По данным Росстата (таблица 3) в российской бизнес-среде наблюдается стабильно высокий уровень проникновения базовых, инфраструктурных технологий [4].
Так, доля организаций, использующих технологии искусственного интеллекта, остается минимальной. Еще более показателен обвальный спад в использовании технологий больших данных и «облачных» сервисов. Этот «перекос» красноречиво свидетельствует о том, что российский бизнес в массе своей оснащен для решения текущих операционных задач, но не готов к стратегическому использованию данных и сложных цифровых инструментов для создания принципиально новых продуктов, услуг и бизнес-моделей, что создает порочный круг: отсутствие компетенций и ресурсов для внедрения передовых технологий ограничивает возможность создания принципиально новых продуктов и бизнес-моделей, что в свою очередь укрепляет ориентацию на операционную эффективность в ущерб стратегической трансформации.

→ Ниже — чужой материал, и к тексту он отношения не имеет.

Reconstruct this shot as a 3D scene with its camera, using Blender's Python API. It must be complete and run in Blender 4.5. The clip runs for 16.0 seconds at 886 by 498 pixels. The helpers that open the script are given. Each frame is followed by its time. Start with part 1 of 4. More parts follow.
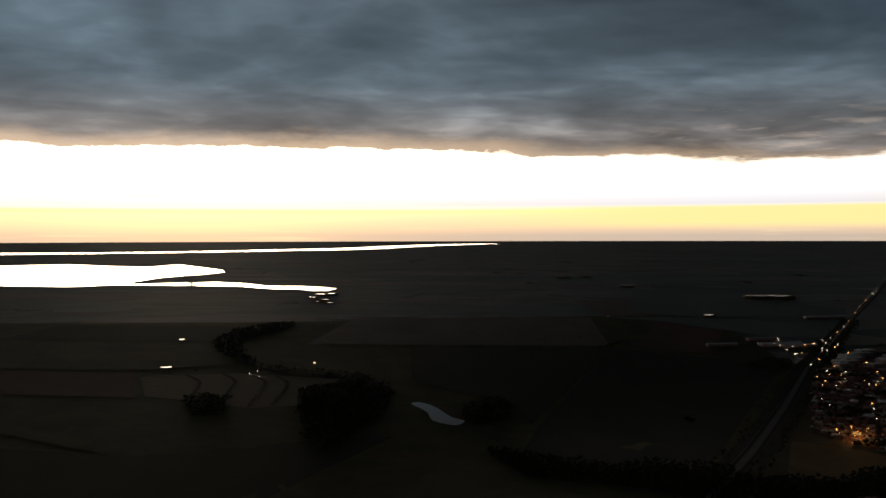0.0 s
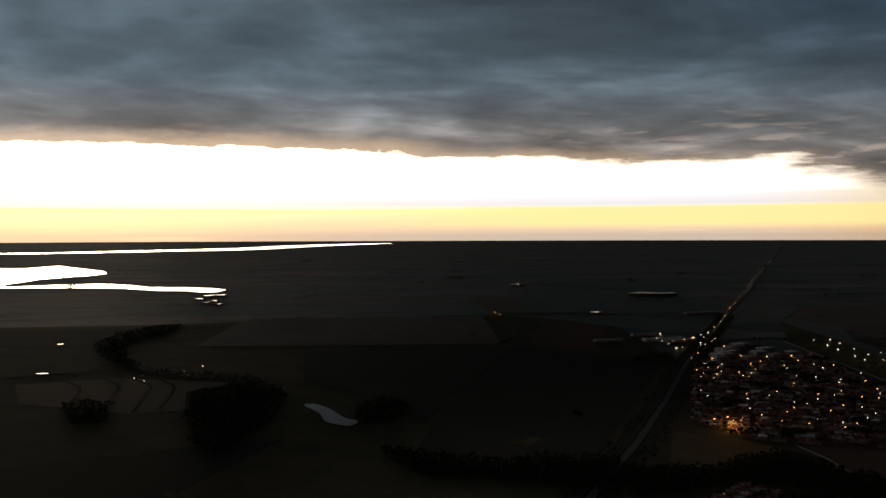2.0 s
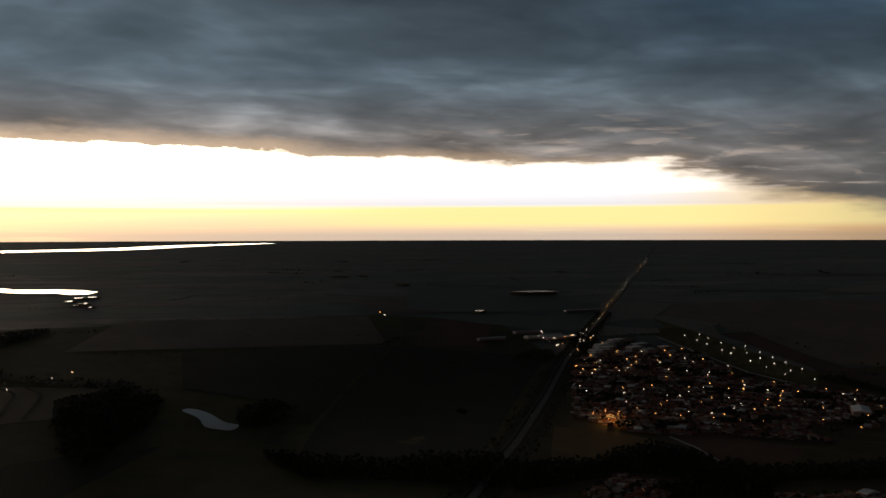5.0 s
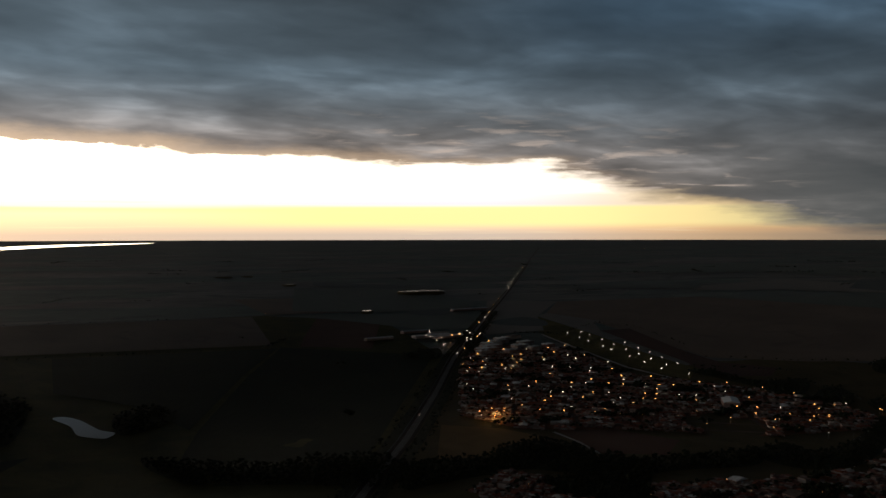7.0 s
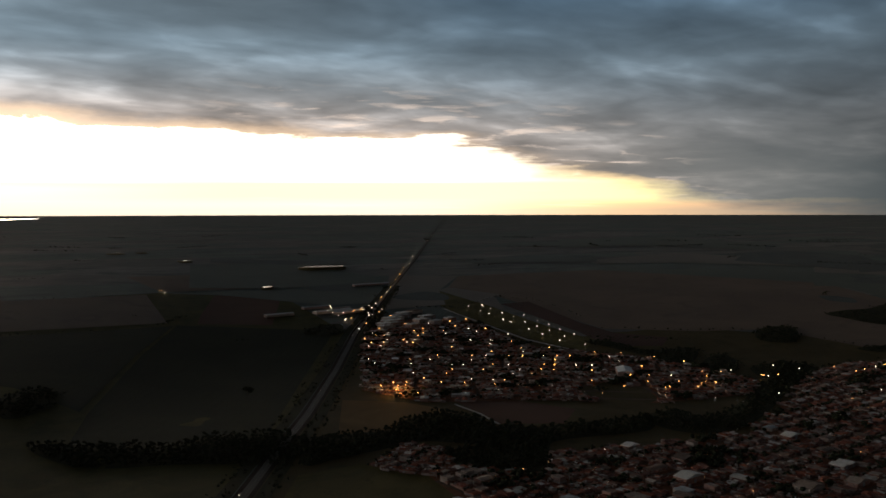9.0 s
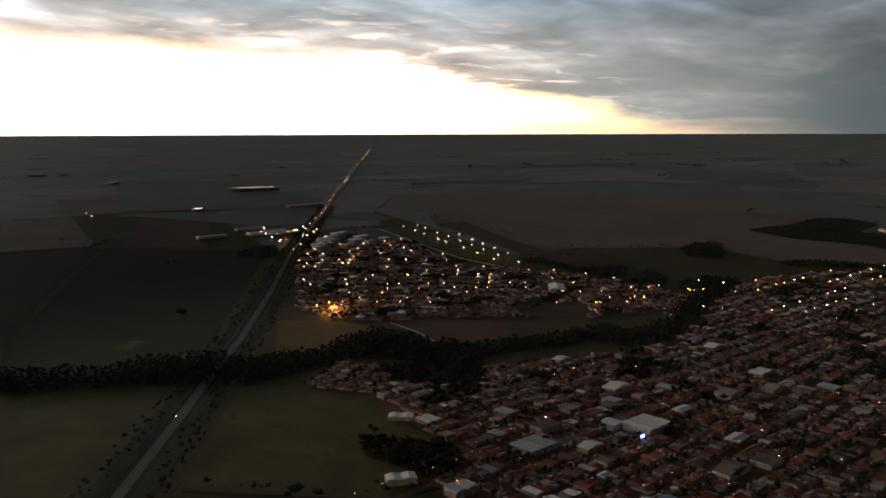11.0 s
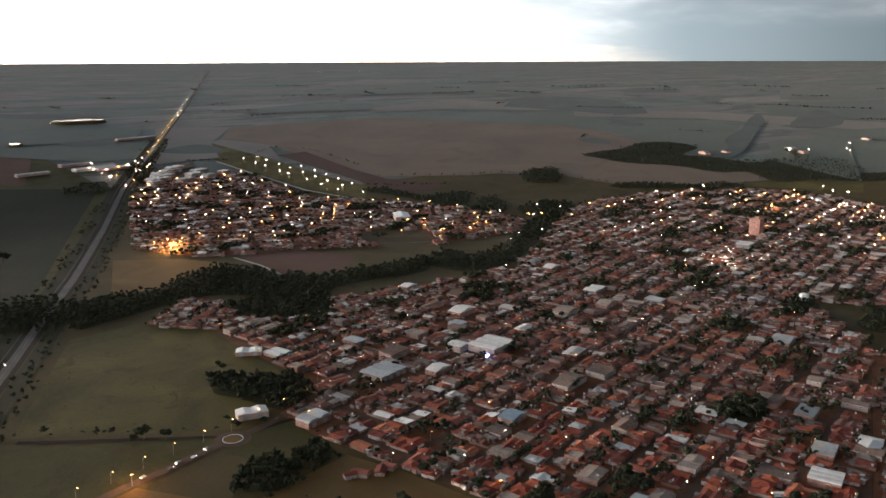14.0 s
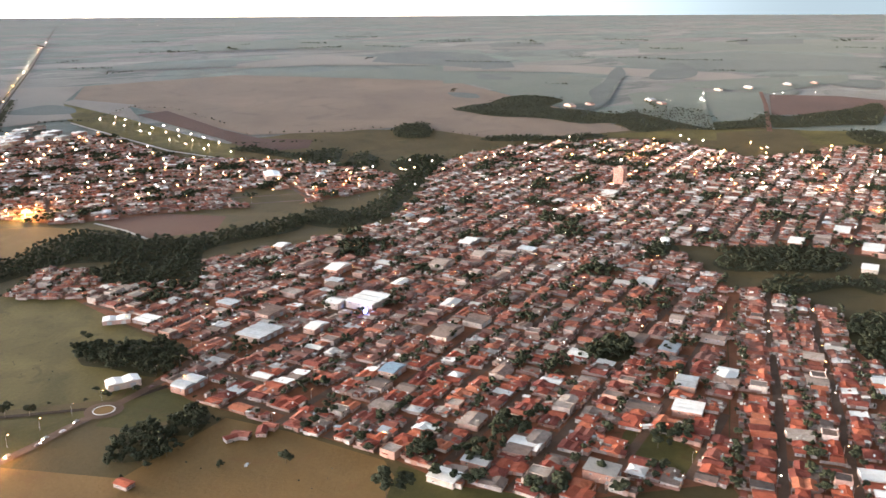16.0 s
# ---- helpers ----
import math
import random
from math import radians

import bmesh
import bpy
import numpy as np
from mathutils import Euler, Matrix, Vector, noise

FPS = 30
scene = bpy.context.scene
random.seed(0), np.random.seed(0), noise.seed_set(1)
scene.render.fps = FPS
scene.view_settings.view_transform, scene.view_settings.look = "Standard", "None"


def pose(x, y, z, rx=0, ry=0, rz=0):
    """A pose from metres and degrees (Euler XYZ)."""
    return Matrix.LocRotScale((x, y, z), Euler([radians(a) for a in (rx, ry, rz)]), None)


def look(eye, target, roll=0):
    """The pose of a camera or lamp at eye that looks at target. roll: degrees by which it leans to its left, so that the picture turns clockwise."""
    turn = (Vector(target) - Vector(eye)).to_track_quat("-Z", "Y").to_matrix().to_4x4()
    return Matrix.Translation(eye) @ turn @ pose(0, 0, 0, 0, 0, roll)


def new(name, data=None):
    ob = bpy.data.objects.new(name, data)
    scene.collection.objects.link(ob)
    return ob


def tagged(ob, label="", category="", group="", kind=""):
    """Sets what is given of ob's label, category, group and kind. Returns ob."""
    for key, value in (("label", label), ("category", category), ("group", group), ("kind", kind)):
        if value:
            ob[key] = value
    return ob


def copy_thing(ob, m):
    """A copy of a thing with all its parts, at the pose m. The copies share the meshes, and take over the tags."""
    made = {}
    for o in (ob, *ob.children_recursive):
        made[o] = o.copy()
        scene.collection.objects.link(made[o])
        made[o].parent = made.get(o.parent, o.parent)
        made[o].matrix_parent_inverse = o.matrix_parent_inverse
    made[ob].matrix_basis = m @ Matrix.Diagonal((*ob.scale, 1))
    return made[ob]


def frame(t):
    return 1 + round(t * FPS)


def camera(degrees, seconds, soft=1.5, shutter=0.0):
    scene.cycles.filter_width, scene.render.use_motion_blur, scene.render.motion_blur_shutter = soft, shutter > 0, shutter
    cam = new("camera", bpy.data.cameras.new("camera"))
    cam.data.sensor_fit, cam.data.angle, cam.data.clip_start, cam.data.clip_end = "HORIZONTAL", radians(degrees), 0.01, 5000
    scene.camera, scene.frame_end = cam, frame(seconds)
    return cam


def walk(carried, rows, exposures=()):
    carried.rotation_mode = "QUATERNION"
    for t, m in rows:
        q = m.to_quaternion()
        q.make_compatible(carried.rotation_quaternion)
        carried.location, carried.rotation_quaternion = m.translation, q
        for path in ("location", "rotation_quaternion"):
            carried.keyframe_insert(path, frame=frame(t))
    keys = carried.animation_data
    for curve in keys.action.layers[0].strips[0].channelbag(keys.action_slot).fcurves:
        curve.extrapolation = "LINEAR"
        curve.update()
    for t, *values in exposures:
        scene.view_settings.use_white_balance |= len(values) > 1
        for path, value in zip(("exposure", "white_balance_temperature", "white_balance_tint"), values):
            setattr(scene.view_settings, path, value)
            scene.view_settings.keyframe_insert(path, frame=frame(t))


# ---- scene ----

Анализ влияния цифровизации на макроэкономические показатели, в частности на валовой внутренний продукт (ВВП), позволяет выявить взаимосвязь между уровнем цифровых технологий и экономическим ростом.
Ускорение прироста ВВП (значение показателя в текущих ценах в млрд руб. в 2022 г. 156 940,9, в 2023 г. – 176 413,6, в 2024 г. – 201 152,1) на 14,02 % в 2024 году произошло на фоне начавшегося сокращения зависимости от внешних цифровых решений и незначительного, но важного возврата инвестиций в собственные разработки, доработку ПО и обучение персонала [8]. Рост доли внутренних затрат в инновационной деятельности отражает переход от краткосрочной оптимизации к более устойчивому накоплению собственного технологического и человеческого капитала, что создаёт предпосылки для повышения совокупной факторной производительности.
Одновременно снижение доли внешних затрат на 2,52% указывает на постепенное уменьшение «импорта» готовых цифровых решений (облачные сервисы, аренда ПО, услуги сторонних разработчиков), которые в предыдущие годы обеспечивали быстрый, но экстенсивный эффект.
Именно сокращение доли внешних расходов при сохранении или росте внутренних свидетельствует о начале перехода к интенсивной модели цифровизации, когда прирост выпуска всё в большей степени обеспечивается не за счёт простого увеличения объёма приобретаемых услуг, а за счёт повышения эффективности использования собственных цифровых активов.
Увеличение индекса цифровой зрелости (или уровня проникновения стратегических технологий, влияющих на фактор A) действительно способно увеличивать ВВП и обеспечивать устойчивый экономический рост. Следовательно, низкий уровень внедрения инновационных технологий в России, отраженный в таблице 3, является прямым фактором, ограничивающим реализацию этого макроэкономического потенциала и усугубляющим «цифровой парадокс».
Заключение
Сформировавшийся технологический дисбаланс имеет глубокие системные причины. Выявленная диспропорция между базовой и продвинутой цифровизацией обусловлена комплексом взаимосвязанных факторов, ключевыми из которых являются: недостаточные стратегические инвестиции в технологический прогресс; технологический дисбаланс факторов роста; несоответствие теоретических концепций.
Таким образом, расхождение между уровнем внедрения цифровых технологий и глубиной инновационного развития российского бизнеса является сложным, но преодолимым явлением. Успех в этой области зависит от способности компаний перейти от экстенсивного внедрения технологий к их стратегической интеграции в трансформацию бизнес-моделей. Это требует не только инвестиций в передовые решения, но и глубоких изменений в корпоративной культуре, развитии компетенций персонала и формировании четких, интегрированных стратегий. Российский бизнес обладает значительным потенциалом для инновационного роста, и цифровизация может стать мощным катализатором этого процесса. Однако для реализации этого потенциала необходимо осознать, что цифровые технологии – это не самоцель, а инструмент для создания новых ценностей, повышения конкурентоспособности и обеспечения устойчивого развития в долгосрочной перспективе.